Am 12.12.2016 um 08:52 schrieb Povl Hessellund Pedersen via dmarc-discuss:
> ...need some 3rd party system to send e-mail. Some of these companies, even
> best of breed in their specific area, does not know anything about e-mail,
> RFC etc.
Yep, it amazes me sometimes. Well, a lot of times. - Actually, almost
always. Only a few exceptions of senders that know what they are doing.
> So we tell the business unit
> we are 40.000+ employees
If you are lucky to find a responsible person in an organization of this
size. But I try to avoid talking tech with business.
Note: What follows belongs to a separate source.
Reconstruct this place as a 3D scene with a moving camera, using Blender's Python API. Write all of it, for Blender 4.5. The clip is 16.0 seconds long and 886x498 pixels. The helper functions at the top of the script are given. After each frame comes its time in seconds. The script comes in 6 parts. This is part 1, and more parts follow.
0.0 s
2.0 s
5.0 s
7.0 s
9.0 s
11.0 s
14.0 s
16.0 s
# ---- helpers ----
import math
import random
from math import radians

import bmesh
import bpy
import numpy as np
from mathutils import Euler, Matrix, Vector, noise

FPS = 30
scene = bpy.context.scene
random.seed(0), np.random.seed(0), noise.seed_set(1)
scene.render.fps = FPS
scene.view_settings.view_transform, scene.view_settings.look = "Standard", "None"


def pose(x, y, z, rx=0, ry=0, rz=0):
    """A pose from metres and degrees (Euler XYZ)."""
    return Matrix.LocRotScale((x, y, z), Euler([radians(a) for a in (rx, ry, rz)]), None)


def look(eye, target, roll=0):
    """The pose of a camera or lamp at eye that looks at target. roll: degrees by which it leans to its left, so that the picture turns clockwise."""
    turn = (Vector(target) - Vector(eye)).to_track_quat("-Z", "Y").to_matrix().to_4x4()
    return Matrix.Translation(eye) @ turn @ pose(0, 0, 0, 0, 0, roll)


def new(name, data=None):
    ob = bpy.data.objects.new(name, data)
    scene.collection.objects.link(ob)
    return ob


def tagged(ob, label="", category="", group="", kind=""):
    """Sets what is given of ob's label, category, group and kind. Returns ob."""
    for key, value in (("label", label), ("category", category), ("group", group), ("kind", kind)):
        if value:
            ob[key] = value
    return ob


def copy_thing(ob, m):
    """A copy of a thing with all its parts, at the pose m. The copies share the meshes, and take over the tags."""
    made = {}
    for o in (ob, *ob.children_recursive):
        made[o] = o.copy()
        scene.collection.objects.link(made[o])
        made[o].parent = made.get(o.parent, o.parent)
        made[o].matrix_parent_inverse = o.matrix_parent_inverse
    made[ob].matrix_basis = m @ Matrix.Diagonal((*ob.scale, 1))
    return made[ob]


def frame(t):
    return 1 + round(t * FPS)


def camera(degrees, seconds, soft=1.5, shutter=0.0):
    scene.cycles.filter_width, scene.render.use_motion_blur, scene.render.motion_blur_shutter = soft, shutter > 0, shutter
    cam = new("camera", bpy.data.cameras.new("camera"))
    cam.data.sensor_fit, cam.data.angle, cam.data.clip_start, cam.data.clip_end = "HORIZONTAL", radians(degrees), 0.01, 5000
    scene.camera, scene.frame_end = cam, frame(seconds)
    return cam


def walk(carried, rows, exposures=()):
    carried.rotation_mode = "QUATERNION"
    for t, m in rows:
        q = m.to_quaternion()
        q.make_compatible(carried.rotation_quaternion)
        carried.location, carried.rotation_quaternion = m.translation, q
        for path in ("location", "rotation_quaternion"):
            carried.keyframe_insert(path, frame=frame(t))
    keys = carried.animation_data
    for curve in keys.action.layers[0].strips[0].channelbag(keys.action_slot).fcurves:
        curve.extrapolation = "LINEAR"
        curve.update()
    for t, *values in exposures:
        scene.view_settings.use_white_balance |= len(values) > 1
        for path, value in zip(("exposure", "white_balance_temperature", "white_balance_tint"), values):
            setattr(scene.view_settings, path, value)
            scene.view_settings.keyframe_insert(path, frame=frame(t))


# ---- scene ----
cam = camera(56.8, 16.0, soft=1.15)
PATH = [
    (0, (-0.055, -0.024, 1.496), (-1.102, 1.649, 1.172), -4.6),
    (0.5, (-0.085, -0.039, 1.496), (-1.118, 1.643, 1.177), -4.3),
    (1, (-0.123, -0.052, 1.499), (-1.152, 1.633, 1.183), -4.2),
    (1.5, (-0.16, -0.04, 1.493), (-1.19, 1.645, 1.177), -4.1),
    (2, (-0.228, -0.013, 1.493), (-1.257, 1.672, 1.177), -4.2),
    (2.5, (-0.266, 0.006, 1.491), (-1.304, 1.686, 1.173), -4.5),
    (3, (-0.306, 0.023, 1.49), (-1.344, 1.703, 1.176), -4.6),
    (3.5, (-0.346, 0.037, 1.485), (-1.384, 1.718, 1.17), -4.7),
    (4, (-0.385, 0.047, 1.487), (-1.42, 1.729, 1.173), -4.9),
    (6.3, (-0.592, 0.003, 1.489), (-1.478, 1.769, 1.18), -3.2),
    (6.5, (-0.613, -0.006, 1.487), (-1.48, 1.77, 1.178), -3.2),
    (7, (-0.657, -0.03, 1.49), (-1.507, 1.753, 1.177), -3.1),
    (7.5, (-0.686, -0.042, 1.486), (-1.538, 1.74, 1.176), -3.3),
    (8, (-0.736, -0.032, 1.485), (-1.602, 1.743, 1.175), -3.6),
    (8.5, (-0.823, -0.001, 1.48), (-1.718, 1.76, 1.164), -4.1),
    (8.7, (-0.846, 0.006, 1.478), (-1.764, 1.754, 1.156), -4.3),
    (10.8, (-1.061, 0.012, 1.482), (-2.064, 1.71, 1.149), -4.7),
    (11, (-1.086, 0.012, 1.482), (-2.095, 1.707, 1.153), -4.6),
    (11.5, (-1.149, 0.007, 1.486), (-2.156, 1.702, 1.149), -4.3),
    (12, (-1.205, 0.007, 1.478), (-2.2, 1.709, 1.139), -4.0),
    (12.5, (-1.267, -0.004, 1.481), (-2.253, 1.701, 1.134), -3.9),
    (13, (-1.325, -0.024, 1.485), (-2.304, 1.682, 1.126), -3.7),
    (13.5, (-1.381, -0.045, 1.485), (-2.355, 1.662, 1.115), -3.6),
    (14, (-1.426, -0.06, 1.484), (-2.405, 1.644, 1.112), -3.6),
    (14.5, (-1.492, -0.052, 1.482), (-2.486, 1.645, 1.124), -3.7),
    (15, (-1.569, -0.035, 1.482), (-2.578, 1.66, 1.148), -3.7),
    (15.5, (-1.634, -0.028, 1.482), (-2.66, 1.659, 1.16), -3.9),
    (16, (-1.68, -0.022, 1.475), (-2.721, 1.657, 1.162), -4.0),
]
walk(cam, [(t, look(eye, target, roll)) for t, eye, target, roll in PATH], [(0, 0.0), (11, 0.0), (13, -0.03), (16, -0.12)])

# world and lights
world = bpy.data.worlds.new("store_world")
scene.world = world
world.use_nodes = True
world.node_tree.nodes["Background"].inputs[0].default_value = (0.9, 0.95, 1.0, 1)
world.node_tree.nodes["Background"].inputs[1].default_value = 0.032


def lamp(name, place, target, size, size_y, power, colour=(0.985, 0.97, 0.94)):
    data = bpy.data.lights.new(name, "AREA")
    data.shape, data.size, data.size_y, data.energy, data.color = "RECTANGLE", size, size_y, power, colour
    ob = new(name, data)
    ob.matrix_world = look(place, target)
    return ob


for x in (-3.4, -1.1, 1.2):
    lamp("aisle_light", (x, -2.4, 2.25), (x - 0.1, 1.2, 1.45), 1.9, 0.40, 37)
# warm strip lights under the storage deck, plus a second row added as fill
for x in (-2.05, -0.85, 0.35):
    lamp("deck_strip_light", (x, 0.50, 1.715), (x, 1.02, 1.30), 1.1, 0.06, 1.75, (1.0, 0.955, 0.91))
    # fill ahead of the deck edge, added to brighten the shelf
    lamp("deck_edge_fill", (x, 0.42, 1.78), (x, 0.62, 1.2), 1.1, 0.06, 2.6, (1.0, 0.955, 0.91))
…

Gmail's "?"
question mark for unauthenticated email helps with the convincing
("Nobody is going to click on that...").
[https://support.google.com/mail/answer/180707?co=GENIE.Platform%3DDesktop&hl=en&oco=0]
> to use a subdomain and a reply-to on our primary domain. Then we try to get
> the supplier to help with either SPF (if we are lucky, or tries hard enough)
> or DKIM (impossible).
Some of those senders are really slow to catch on and sometimes try to
charge it as "one-off" project. I started telling them to make
themselves look pretty on [this list](http://dmarc.io/sources/) if they
want us to consider them when it's time to renew contracts. In the
meantime they need to step aside onto a sub-domain.
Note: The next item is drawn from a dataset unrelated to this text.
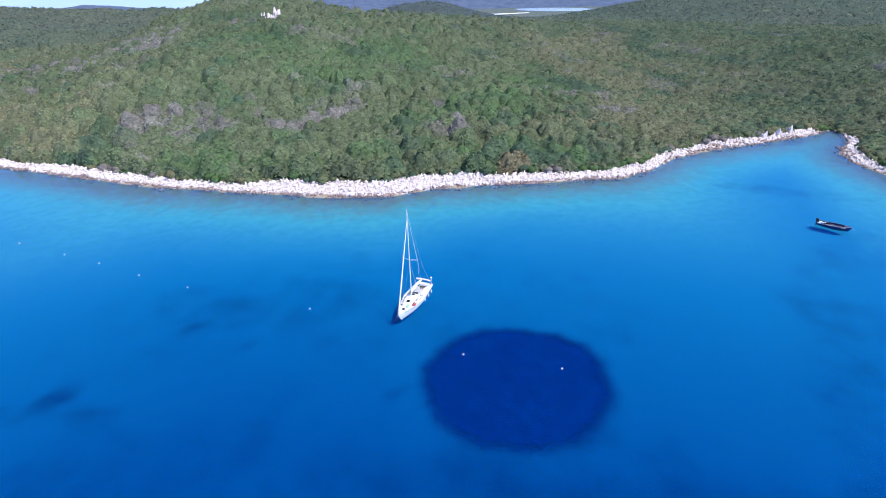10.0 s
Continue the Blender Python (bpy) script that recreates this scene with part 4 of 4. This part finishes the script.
def yacht():
    L, B = 10.3, 3.3
    ob = thing("sailing_yacht", pose(-8.85, 186.05, 0, 0, 0, -111.3), "white sailing yacht at anchor with sails furled", "sailing yacht")
    bm, line = hull_shape(L, B, 1.32, 1.05, 0.55, 1.75, 0.82, rake=0.9)
    hull = part("hull", bm, M_GEL, ob, "white glossy hull", True)
    bm = bmesh.new()
    tube(bm, [(x, h + 0.005, z) for x, h, z in line], 0.035, 6)
    tube(bm, [(x, -h - 0.005, z) for x, h, z in line], 0.035, 6)
    part("toe_rail", bm, M_ALLOY, hull)
    for sgn in (-1, 1):
        bm = bmesh.new()
        tube(bm, [(x, sgn * (h * 0.985), z - 0.24) for x, h, z in line[3:-1]], 0.028, 5)
        part("hull_stripe", bm, M_ANTIFOUL, hull, "thin dark blue stripe")
    part("deck", deck_shape(line, well=(-4.3, -1.1)), M_DECK, ob, "pale cream deck")
    cabin = part("coachroof", coachroof([(2.9, 0.42, 1.20, 1.28), (2.3, 0.66, 1.18, 1.45), (1.2, 0.92, 1.12, 1.58), (0.0, 1.06, 1.08, 1.62), (-1.15, 1.08, 1.06, 1.62), (-1.3, 1.06, 1.06, 1.55)]), M_GEL, ob, "", True)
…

> We are not alone here. We have all sorts of systems like newsletters (they do
> DKIM etc), HR system, time registration system, other misc systems. Maybe it
> is 10 subdomains only, and maybe we should just create DMARC record for all
> of them with p=none - and not depend on sp=none.
Yes, I would recommend the individual policies for dedicated sub-domains.